--- BEGIN ---
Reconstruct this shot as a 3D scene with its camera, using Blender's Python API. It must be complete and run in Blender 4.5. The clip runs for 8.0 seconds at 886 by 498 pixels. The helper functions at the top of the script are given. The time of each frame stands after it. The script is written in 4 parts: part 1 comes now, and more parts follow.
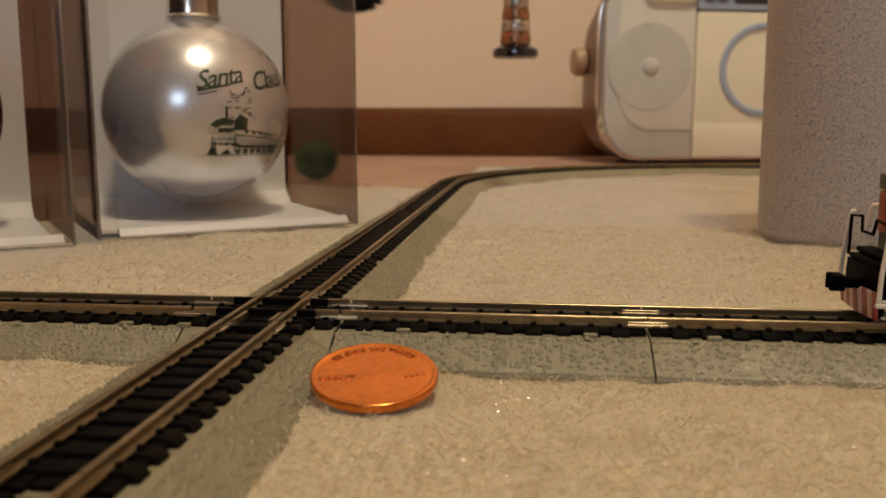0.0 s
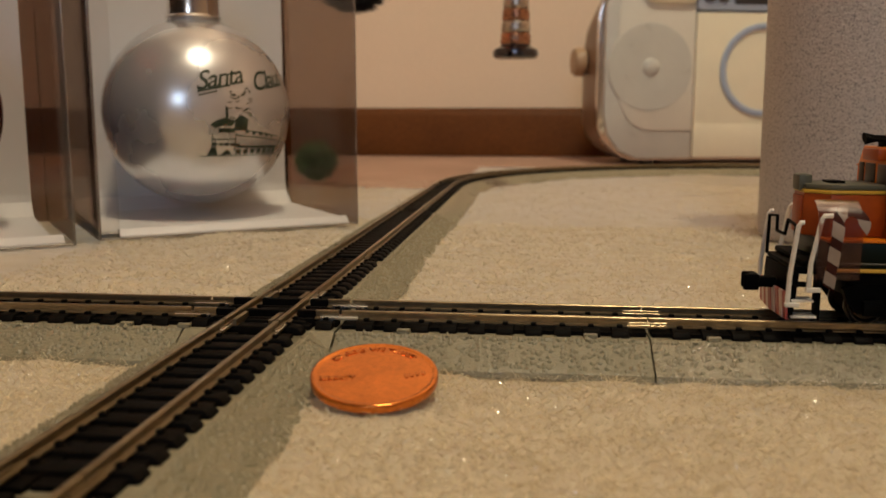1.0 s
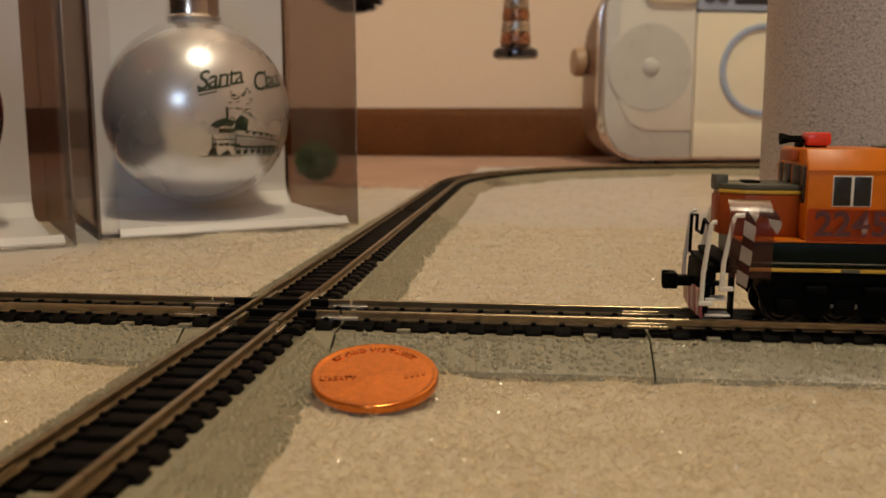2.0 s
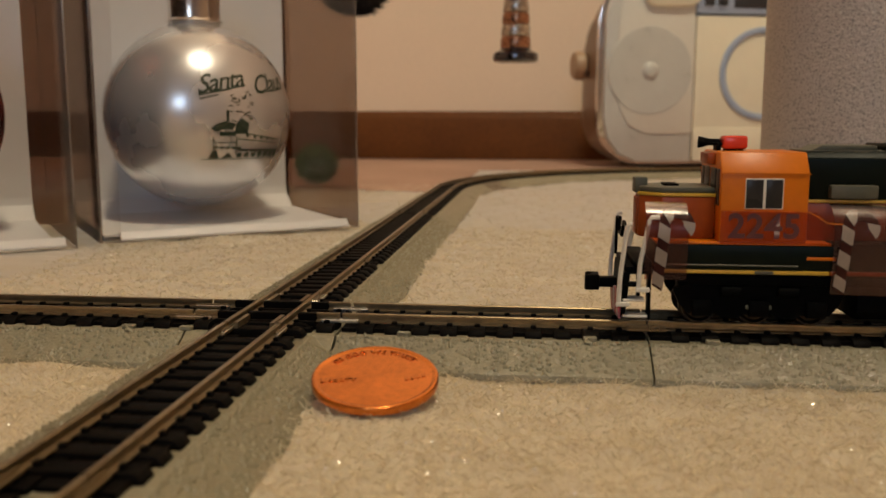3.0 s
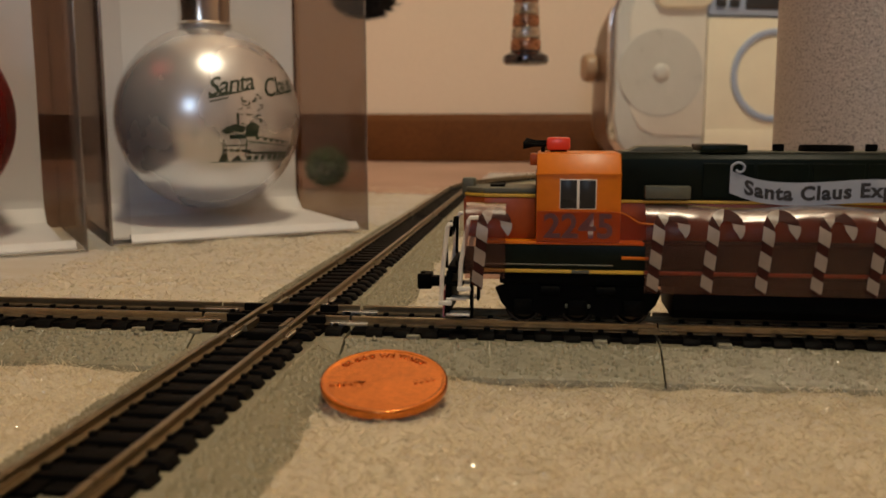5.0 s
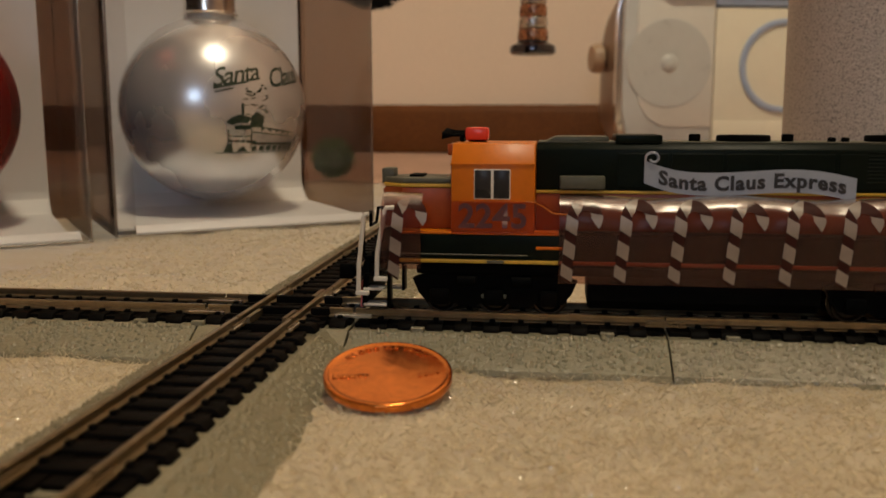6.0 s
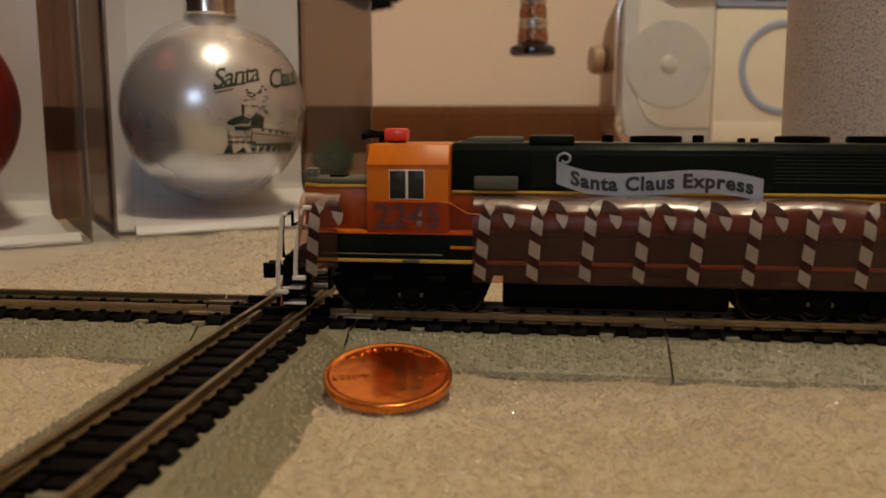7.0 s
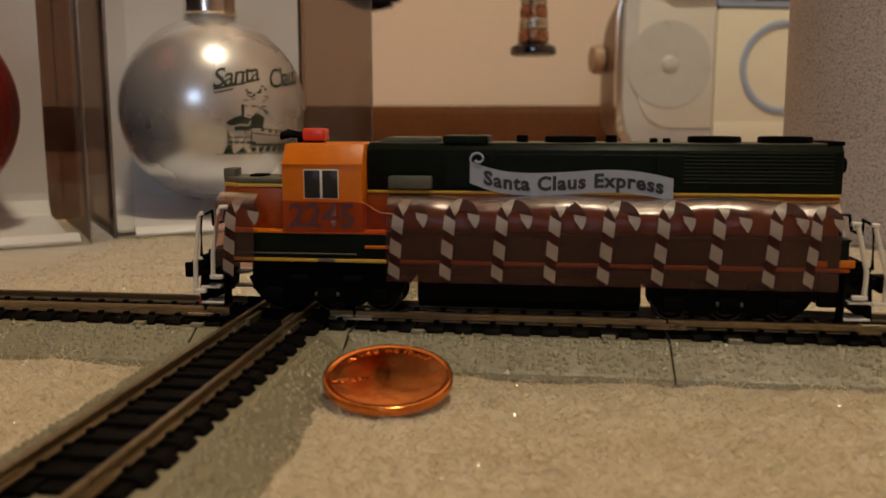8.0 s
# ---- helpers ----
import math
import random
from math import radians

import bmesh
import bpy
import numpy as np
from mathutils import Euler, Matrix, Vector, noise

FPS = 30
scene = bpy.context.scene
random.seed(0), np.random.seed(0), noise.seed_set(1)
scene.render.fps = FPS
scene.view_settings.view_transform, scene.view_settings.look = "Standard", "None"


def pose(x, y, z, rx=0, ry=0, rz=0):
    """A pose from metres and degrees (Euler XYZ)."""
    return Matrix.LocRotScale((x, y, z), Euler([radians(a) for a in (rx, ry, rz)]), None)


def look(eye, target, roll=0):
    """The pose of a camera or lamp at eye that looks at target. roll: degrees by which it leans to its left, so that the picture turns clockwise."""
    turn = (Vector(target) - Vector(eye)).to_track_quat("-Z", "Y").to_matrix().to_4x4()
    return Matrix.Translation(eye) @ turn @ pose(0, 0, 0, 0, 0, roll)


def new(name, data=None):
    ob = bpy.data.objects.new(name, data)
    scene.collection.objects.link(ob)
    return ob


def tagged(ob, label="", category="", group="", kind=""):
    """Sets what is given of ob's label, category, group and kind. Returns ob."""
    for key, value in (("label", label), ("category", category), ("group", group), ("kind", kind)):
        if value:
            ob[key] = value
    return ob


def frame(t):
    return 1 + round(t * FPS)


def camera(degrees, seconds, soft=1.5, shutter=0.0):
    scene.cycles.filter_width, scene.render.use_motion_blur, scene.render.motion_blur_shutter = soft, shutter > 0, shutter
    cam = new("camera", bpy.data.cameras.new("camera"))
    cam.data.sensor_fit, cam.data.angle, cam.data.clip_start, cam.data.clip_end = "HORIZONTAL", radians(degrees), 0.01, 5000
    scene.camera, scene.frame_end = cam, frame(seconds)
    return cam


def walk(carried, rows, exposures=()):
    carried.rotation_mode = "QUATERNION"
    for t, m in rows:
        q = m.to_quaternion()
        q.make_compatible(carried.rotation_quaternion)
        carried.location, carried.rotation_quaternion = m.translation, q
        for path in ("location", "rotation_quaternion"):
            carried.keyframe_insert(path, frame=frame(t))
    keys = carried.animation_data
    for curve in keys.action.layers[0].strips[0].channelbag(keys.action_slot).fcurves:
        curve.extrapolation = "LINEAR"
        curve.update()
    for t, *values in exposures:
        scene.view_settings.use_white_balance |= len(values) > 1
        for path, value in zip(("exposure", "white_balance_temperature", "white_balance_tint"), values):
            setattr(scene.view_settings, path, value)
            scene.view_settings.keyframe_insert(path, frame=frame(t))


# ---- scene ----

# The crossing of the two tracks is the origin; x runs along the train's track, z = 0 is the top of the snow blanket.
cam = camera(53.67, 8.0, soft=1.5)
cam.data.dof.use_dof = True
cam.data.dof.focus_distance = 0.182
cam.data.dof.aperture_fstop = 33.0
PATH = [
    (0, pose(0.04952, -0.15956, 0.04252, 81.445, -0.016, 6.088)),
    (0.5, pose(0.04949, -0.15966, 0.04256, 81.445, -0.040, 6.088)),
    (1, pose(0.04950, -0.15968, 0.04257, 81.462, -0.043, 6.091)),
    (1.5, pose(0.04947, -0.15968, 0.04264, 81.435, -0.040, 6.087)),
    (3, pose(0.04952, -0.16060, 0.04275, 81.660, -0.085, 6.090)),
    (3.5, pose(0.04947, -0.16032, 0.04268, 81.800, -0.088, 6.095)),
    (4, pose(0.04945, -0.16026, 0.04272, 81.815, -0.080, 6.115)),
    (4.5, pose(0.04955, -0.16050, 0.04277, 82.022, 0.000, 6.385)),
    (6, pose(0.04974, -0.15810, 0.04243, 81.270, 0.031, 7.214)),
    (6.5, pose(0.04980, -0.15840, 0.04252, 81.355, 0.045, 7.216)),
    (7, pose(0.04976, -0.15836, 0.04248, 81.330, 0.030, 7.205)),
    (7.5, pose(0.04970, -0.15760, 0.04256, 81.270, 0.060, 7.230)),
    (8, pose(0.04958, -0.15728, 0.04246, 81.335, 0.010, 7.230)),
]
walk(cam, PATH, exposures=[(0, -0.10), (1.7, -0.11), (4.5, -0.16), (6.0, -0.26), (8.0, -0.31)])

scene.cycles.transparent_max_bounces = 24

# ---- light ----
world = bpy.data.worlds.new("sky")
scene.world = world
world.use_nodes = True
sky = world.node_tree.nodes.new("ShaderNodeTexSky")
sky.sky_type, sky.sun_disc = "NISHITA", False
sky.sun_elevation, sky.sun_rotation = radians(12), radians(200)
world.node_tree.links.new(sky.outputs[0], world.node_tree.nodes["Background"].inputs[0])
world.node_tree.nodes["Background"].inputs[1].default_value = 0.08


def area(name, eye, target, size, watts, colour):
    lamp = bpy.data.lights.new(name, "AREA")
    lamp.shape, lamp.size, lamp.energy, lamp.color = "DISK", size, watts, colour
    ob = new(name, lamp)
    ob.matrix_basis = look(eye, target)
    return ob


area("ceiling_lamp_light", (0.36, -0.54, 2.26), (0.1, 0.915, 1.1), 0.36, 32.5, (1.0, 0.86, 0.605))
area("window_light", (-0.10, -4.38, 1.32), (0.0, 0.2, 0.1), 1.1, 15, (0.55, 0.74, 1.0))


# ---- materials ----
def nodes_of(name):
    m = bpy.data.materials.new(name)
    m.use_nodes = True
    return m, m.node_tree.nodes, m.node_tree.links, m.node_tree.nodes["Principled BSDF"]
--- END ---
## WHAT YOU NEED TO DO
Of all the lines in the listing above, how many include "import"? Write only the number.

## ANSWER FOR THIS EXERCISE
7